Goseeko blog

What is Oligopoly?

by Team Goseeko

In oligopoly there are a small number of firms in the market. As per the norms, oligopoly consists of 3 -5 dominant firms. The firms can compete with each other or collaborate to earn more profits. Here the buyers are more than the sellers.


  1. Existence of few sellers: the primary features of oligopoly is the existence of a few sellers who dominate the entire industry and influence the prices of each other.
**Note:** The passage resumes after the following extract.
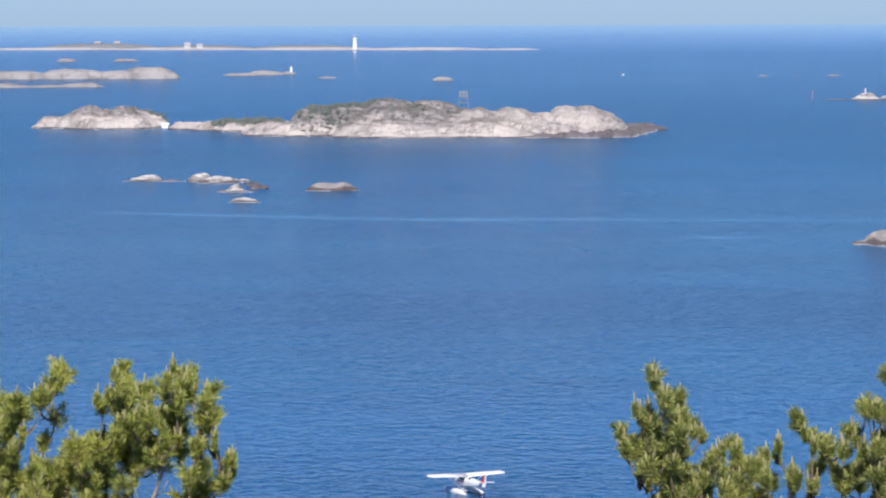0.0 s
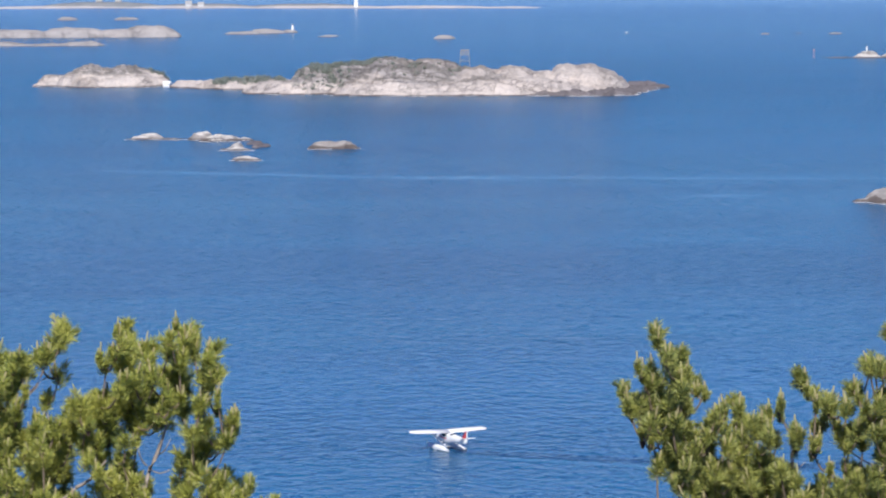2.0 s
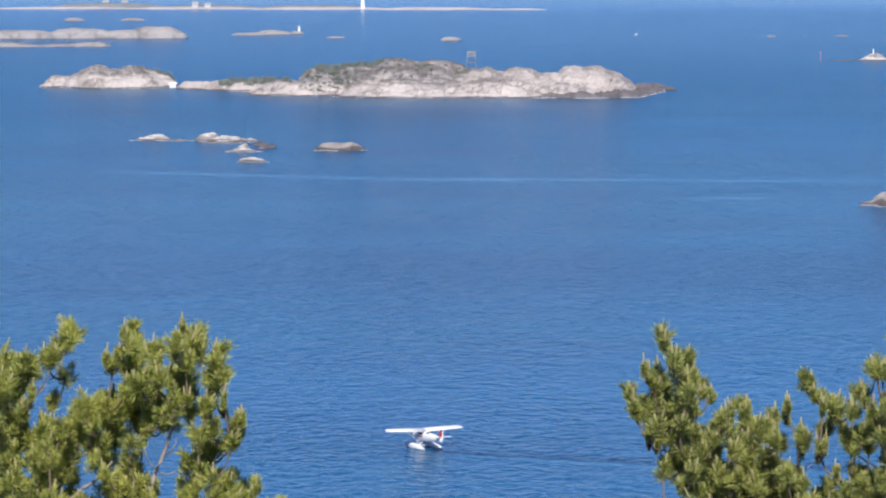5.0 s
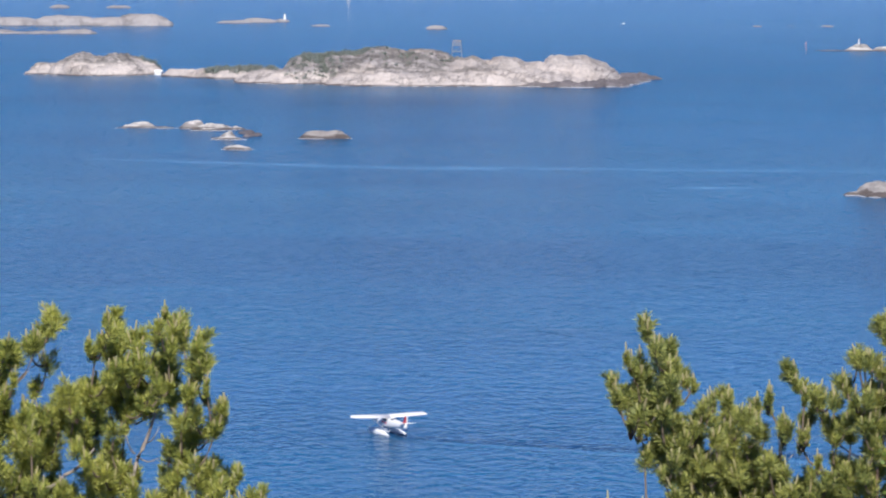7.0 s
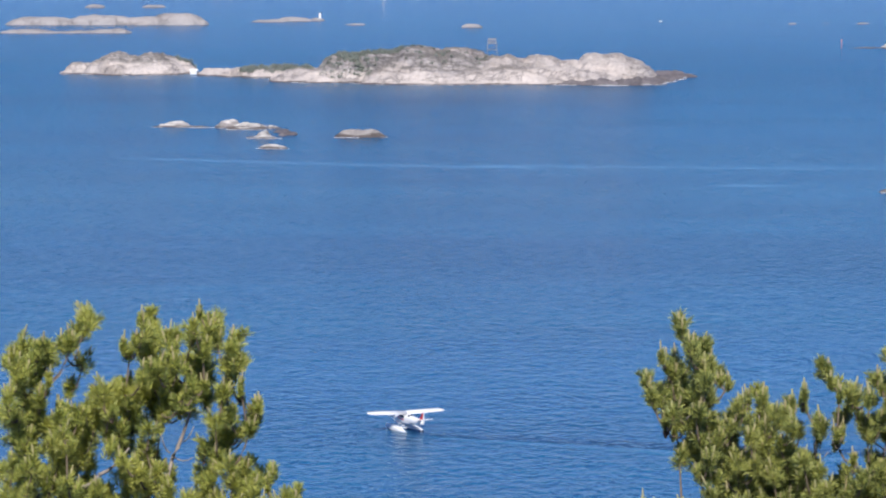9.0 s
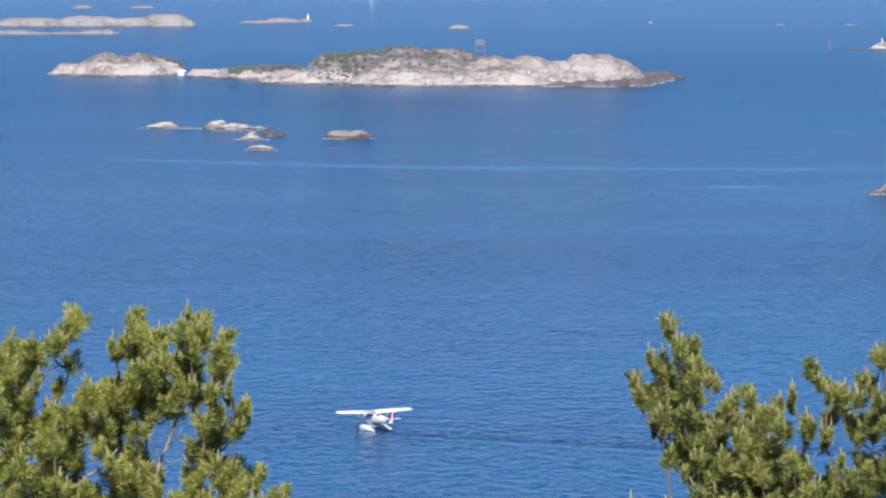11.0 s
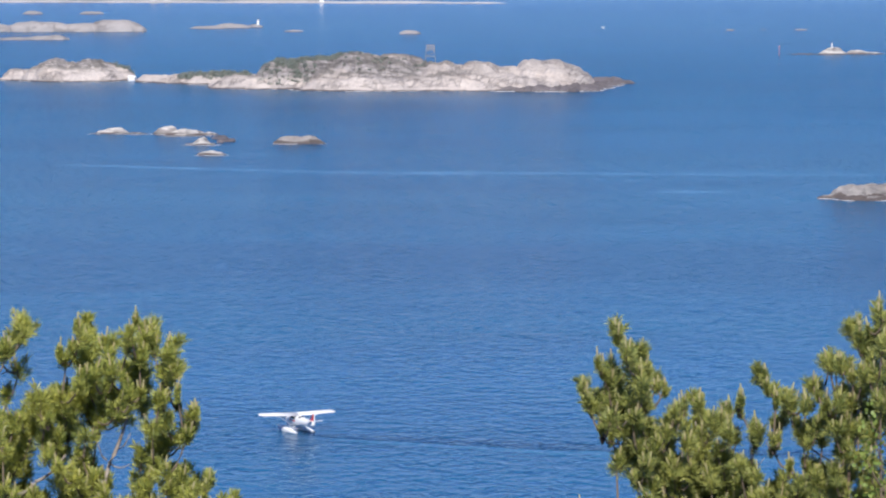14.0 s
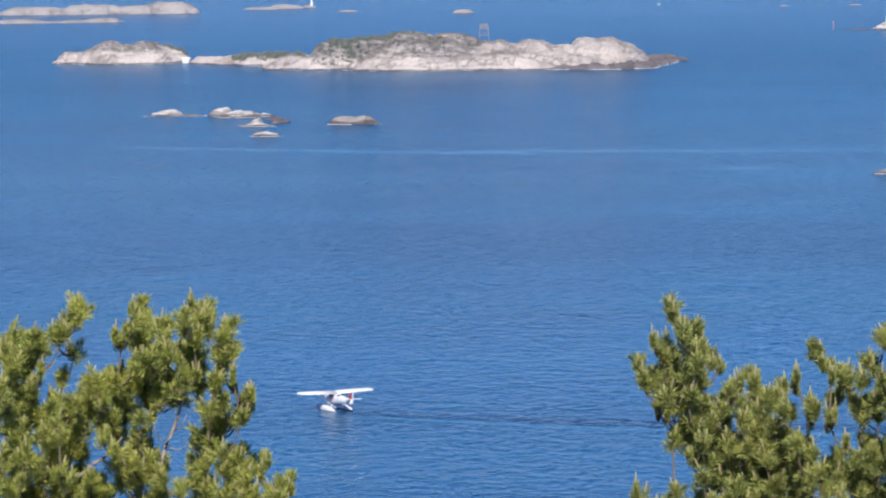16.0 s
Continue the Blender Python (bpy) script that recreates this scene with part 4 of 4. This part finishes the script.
pine(2.8, 27.2, 60.6, RIGHT_TOP + RIGHT_CROWN + RIGHT_LOW + below(2.3, 3.3, 59.85, 9, 3),
     [(2.86, 60.41, 2.90, 60.96, 0.012), (2.90, 60.96, 2.95, 61.33, 0.009), (2.59, 60.58, 2.86, 60.48, 0.007), (2.38, 60.53, 2.29, 60.64, 0.005), (2.79, 61.02, 2.64, 60.91, 0.005), (2.48, 60.41, 2.60, 60.38, 0.005)],
     103, "taller pine with dense dark-shaded boughs", inner=within(2.35, 3.2, 59.9, 60.35, 34, 17) + within(2.8, 3.2, 60.35, 61.1, 26, 18), needles=NEEDLE_SHADED)


def sapling():
    """A leafy broadleaf shoot in front of the taller pine."""
    rng = np.random.default_rng(77)
    x, y = 2.95, 26.2
    foot = hill_height(x, y)
    t = thing("birch_sapling", "broadleaf sapling with fresh light green leaves", "tree", x, y, foot - 0.1)
    zb = foot - 0.1
    part("stem", tube([(0, 0, 0), (0.05, 0, 2.5), (-0.03, 0, 60.9 - zb)], [0.03, 0.02, 0.006], 8), TWIG, t)
    quads = []
    for bx, bz, br in SAPLING:
        bx, bz = bx * 26.2 / 27, 64 - (64 - bz) * 26.2 / 27
        part("branch", tube(bent((0, 0, bz - zb - 0.2), (bx - x, 0.05 * rng.normal(), bz - zb), 0.02), [0.008, 0.007, 0.006, 0.005, 0.003], 5), TWIG, t)
        k = int(2600 * br * br + 6)
        p = np.array([bx - x, 0, bz - zb]) + rng.normal(size=(k, 3)) * br * 0.55
        u = rng.normal(size=(k, 3)) + np.array([0, 0, -0.5])
        u *= 0.02 / np.linalg.norm(u, axis=1, keepdims=True)
        v = np.cross(u, rng.normal(size=(k, 3)))
        v *= 0.013 / np.linalg.norm(v, axis=1, keepdims=True)
        quads.append(np.stack([p - u, p - v, p + u, p + v], 1).reshape(-1, 3))
    quads_object("leaves", np.concatenate(quads), LEAF, t)


sapling()


# ---------------------------------------------------------------- what moves
def motions():
    course = []
    for t in (0.0, 4.0, 8.0, 12.0, 16.0):
        f = t / 16.0
        course.append((t, 1.75 - 19.45 * f, 514.2 + 17.8 * f))
    walk(PLANE, [(t, pose(x, y, 0.0, 3.5, 0, 26)) for t, x, y in course])
    for strip in WAKES:
        walk(strip, [(t, pose(x, y, 0)) for t, x, y in course])
    walk(BOAT, [(0.0, pose(105.5, 2570, 0)), (16.0, pose(116, 2600, 0, 0, 0, 0))])


motions()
Also there are large number of buyers under oligopoly.
  2. Identical or differentiated products: An important characteristic of oligopoly is the production of identical products or differentiated products.
  3. Barriers in entry: Another important characteristic of oligopolistic competition is that organizations cannot easily enter the market; nor can they make an exit from the market.
  4. Enhanced role of government: Under oligopolistic market structure, the government has a greater role as it acts as a guard since it is observed that oligopolists may engage in the illegal practice of collusion, where they together make production and pricing decisions.

Oligopolists may start acting as a single organization and further increase prices and profits. Thus the government is required to keep a watch on such activities to curb the illegal practices.

  1. Mutual interdependence: Under oligopoly market structure, a few numbers of sellers compete with each other. Thus  mutual interdependence refers to the influence that organizations create on each other’s decisions, such as pricing and output decisions.
  2. Existence of price rigidity: Under oligopolistic markets, organizations do not prefer to change the prices of their products as this can adversely affect the profits of the organization.